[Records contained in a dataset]
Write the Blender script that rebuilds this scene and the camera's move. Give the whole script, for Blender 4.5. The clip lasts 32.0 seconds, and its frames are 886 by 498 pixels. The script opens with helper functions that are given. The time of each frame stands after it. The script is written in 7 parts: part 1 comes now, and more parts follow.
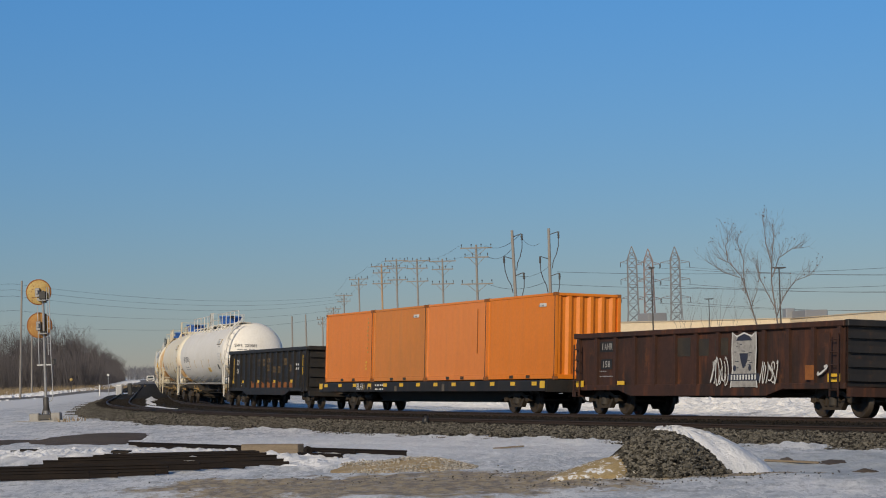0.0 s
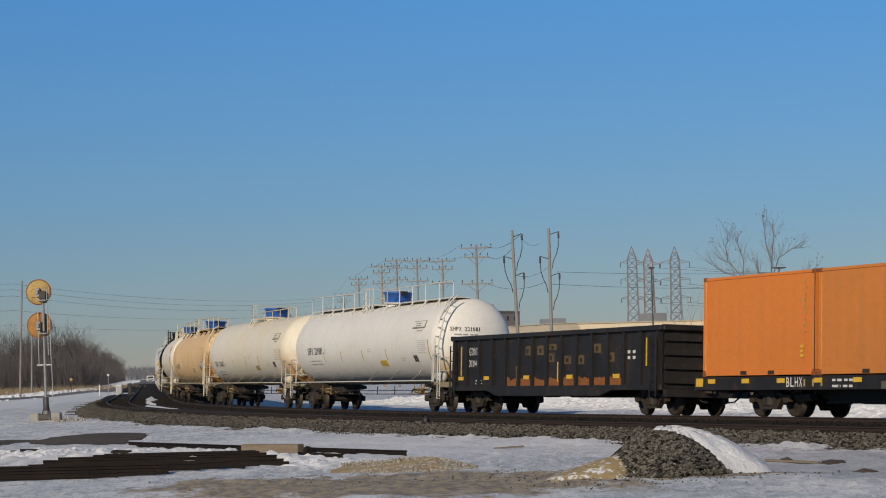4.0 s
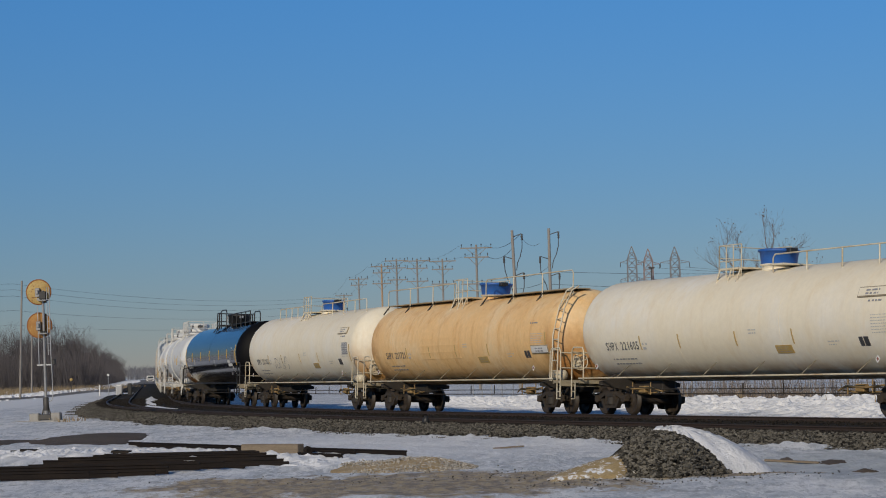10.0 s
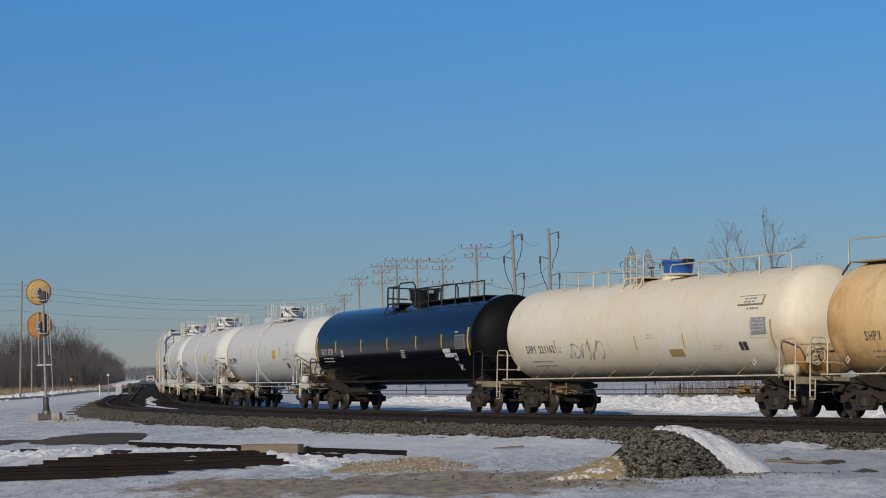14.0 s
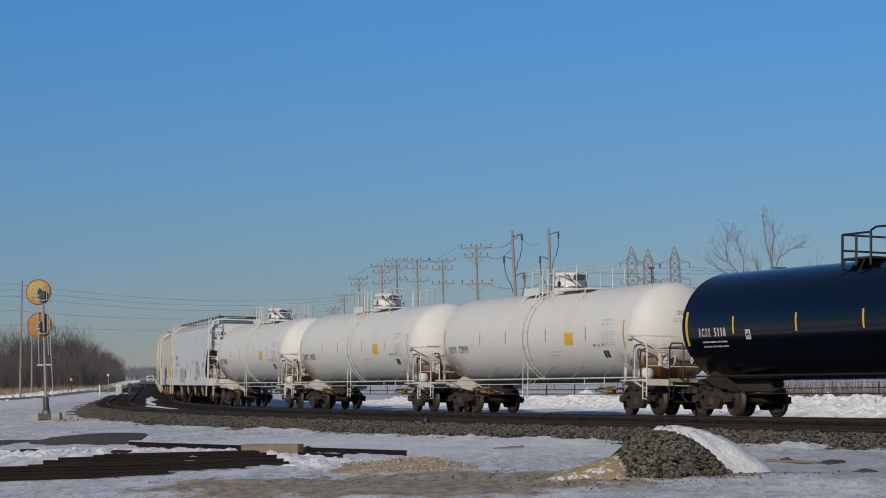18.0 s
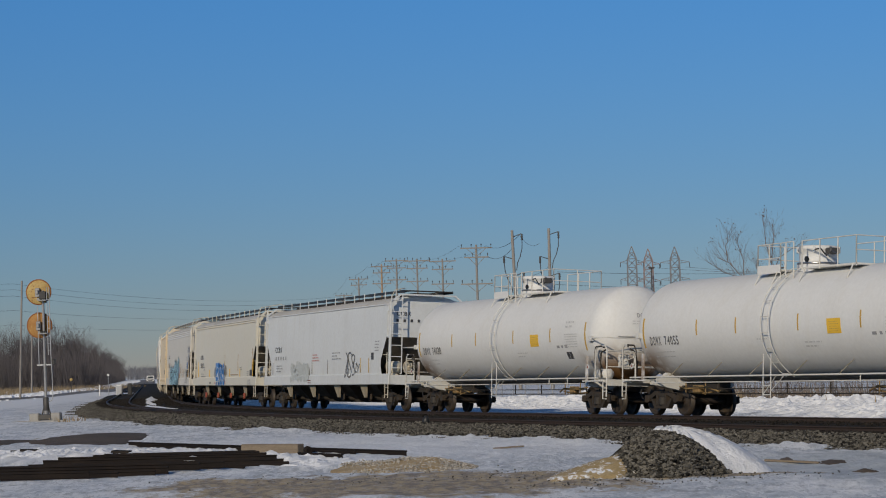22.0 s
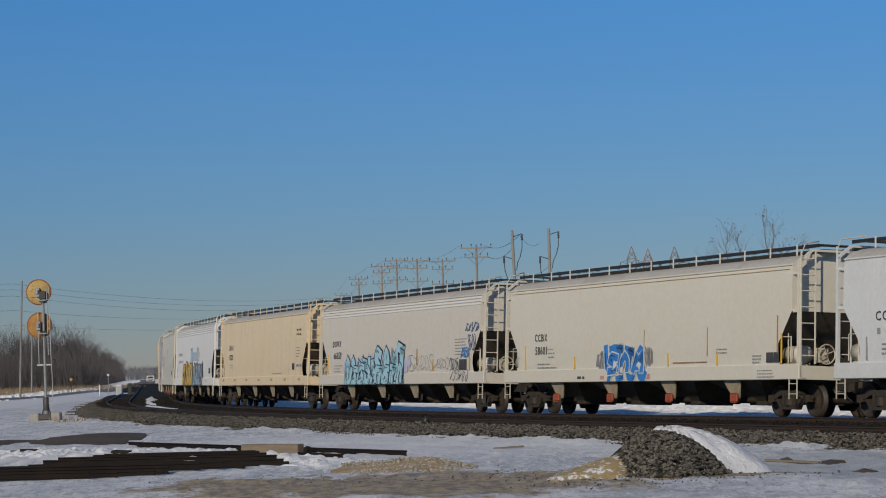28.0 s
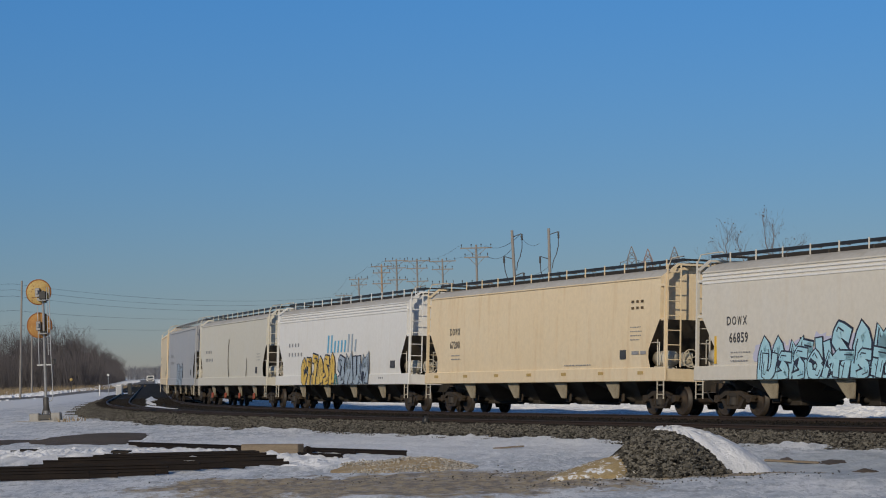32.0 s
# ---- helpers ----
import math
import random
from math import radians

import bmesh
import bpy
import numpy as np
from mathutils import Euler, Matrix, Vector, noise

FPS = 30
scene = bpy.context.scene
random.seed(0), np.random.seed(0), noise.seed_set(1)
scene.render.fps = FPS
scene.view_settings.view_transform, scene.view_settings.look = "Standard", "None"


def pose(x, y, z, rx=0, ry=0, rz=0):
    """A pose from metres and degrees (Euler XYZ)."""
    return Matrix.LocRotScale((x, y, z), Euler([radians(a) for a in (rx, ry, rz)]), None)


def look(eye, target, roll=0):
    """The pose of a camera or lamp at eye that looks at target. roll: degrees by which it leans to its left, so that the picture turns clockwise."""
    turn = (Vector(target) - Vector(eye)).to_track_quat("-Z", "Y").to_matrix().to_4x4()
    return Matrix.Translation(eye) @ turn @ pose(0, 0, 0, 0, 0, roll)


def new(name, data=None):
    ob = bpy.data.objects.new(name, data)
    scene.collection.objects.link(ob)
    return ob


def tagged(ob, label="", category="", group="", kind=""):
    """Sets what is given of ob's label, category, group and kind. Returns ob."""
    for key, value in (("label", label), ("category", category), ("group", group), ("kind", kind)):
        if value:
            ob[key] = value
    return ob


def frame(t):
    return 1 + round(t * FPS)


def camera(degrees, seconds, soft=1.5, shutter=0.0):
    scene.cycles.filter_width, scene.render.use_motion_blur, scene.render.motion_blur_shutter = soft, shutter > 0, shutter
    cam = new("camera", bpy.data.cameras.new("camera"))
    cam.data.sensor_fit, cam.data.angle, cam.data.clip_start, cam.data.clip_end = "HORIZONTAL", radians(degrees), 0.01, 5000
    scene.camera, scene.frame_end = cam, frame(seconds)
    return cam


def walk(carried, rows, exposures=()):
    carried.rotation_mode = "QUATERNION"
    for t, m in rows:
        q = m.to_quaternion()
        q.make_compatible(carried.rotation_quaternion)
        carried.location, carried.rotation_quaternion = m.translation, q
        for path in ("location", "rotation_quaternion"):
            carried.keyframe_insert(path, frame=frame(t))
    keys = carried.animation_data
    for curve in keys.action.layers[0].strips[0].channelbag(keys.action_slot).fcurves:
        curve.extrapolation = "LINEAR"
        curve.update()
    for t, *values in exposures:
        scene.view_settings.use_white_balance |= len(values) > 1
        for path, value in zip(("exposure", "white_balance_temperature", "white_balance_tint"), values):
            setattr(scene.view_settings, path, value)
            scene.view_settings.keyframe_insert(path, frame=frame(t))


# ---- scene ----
# The place: a double-track railway curve in winter. z = 0 is about the top of rail, +y looks up the line.
EYE = (0.0, 0.0, 1.637)
cam = camera(21.61, 32.0, soft=1.05)
LOOK_AT = (0.1462, 100.0, 1.637 + 5.106)
walk(cam, [(0.0, look(EYE, LOOK_AT, -1.639)), (32.0, look(EYE, LOOK_AT, -1.639))],
     exposures=[(0.0, -0.19, 6950, 10), (3.5, -0.19, 6950, 10), (5.5, -0.41, 6500, 10), (12.5, -0.41, 6500, 10), (14.5, -0.27, 6500, 10), (17.0, -0.20, 6500, 10), (18.0, -0.32, 6500, 10), (19.5, -0.43, 6500, 10), (32.0, -0.42, 6500, 10)])

# ---- light ----
SUN_ELEVATION, SUN_FROM = 25.0, (-0.43, -0.903)
world = bpy.data.worlds.new("winter_sky")
scene.world = world
world.use_nodes = True
wn = world.node_tree
wn.nodes.clear()
sky = wn.nodes.new("ShaderNodeTexSky")
sky.sky_type, sky.sun_disc = "NISHITA", False
sky.sun_elevation = radians(SUN_ELEVATION)
sky.sun_rotation = math.atan2(SUN_FROM[0], SUN_FROM[1])
sky.altitude, sky.air_density, sky.dust_density, sky.ozone_density = 200.0, 1.0, 0.0, 4.0
wbg = wn.nodes.new("ShaderNodeBackground")
wbg.inputs[1].default_value = 0.092
wout = wn.nodes.new("ShaderNodeOutputWorld")
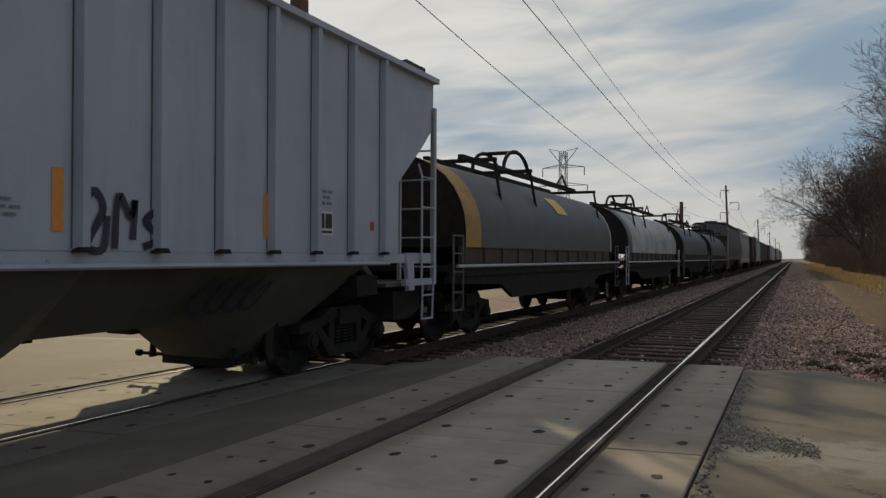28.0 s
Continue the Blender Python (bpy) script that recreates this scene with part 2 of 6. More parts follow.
RAIL_WEB = stained("rusty_rail_web", (0.085, 0.055, 0.04), (0.05, 0.035, 0.028), 5.0, 60.0, 0.85, gloss=0.12)
BLACK = plain("black_lettering", (0.02, 0.02, 0.022), 0.6)
INK = plain("faded_lettering", (0.10, 0.10, 0.105), 0.7)
FAINT = plain("faint_stencil", (0.19, 0.19, 0.195), 0.7)
WHITE = plain("white_lettering", (0.62, 0.62, 0.60), 0.6)
ORANGE = plain("orange_reflector", (0.75, 0.26, 0.035), 0.45)
BAND = stained("faded_yellow_band", (0.44, 0.235, 0.055), (0.28, 0.145, 0.04), 2.0, 30.0, 0.6)
YELLOW = plain("yellow_reflector", (0.78, 0.46, 0.035), 0.45)
RED = plain("red_marking", (0.45, 0.05, 0.04), 0.6)
PATCH = plain("grey_patch", (0.25, 0.26, 0.27), 0.7)
BLUEDECAL = plain("blue_decal", (0.03, 0.19, 0.50), 0.5)


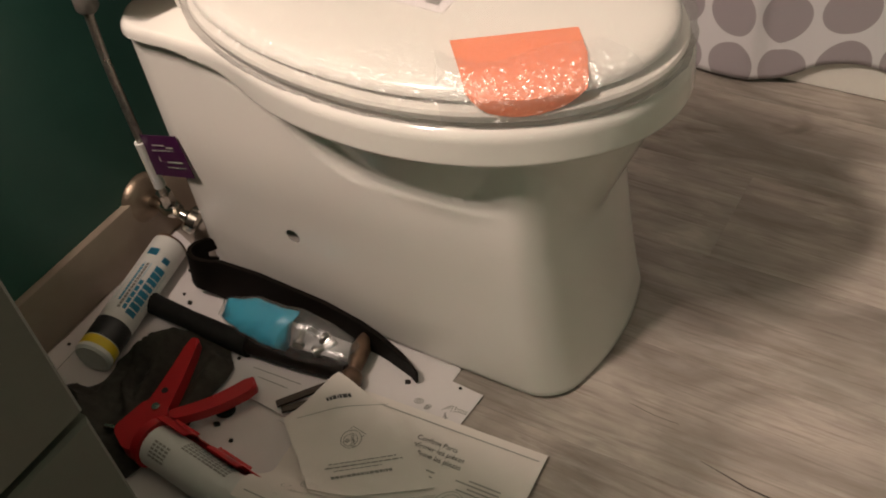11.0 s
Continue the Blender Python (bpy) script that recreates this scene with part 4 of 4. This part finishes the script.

*Request:* Gather up the lines that contain the word "kind".

*Result of the task:*
def tagged(ob, label="", category="", group="", kind=""):
    """Sets what is given of ob's label, category, group and kind. Returns ob."""
    for key, value in (("label", label), ("category", category), ("group", group), ("kind", kind)):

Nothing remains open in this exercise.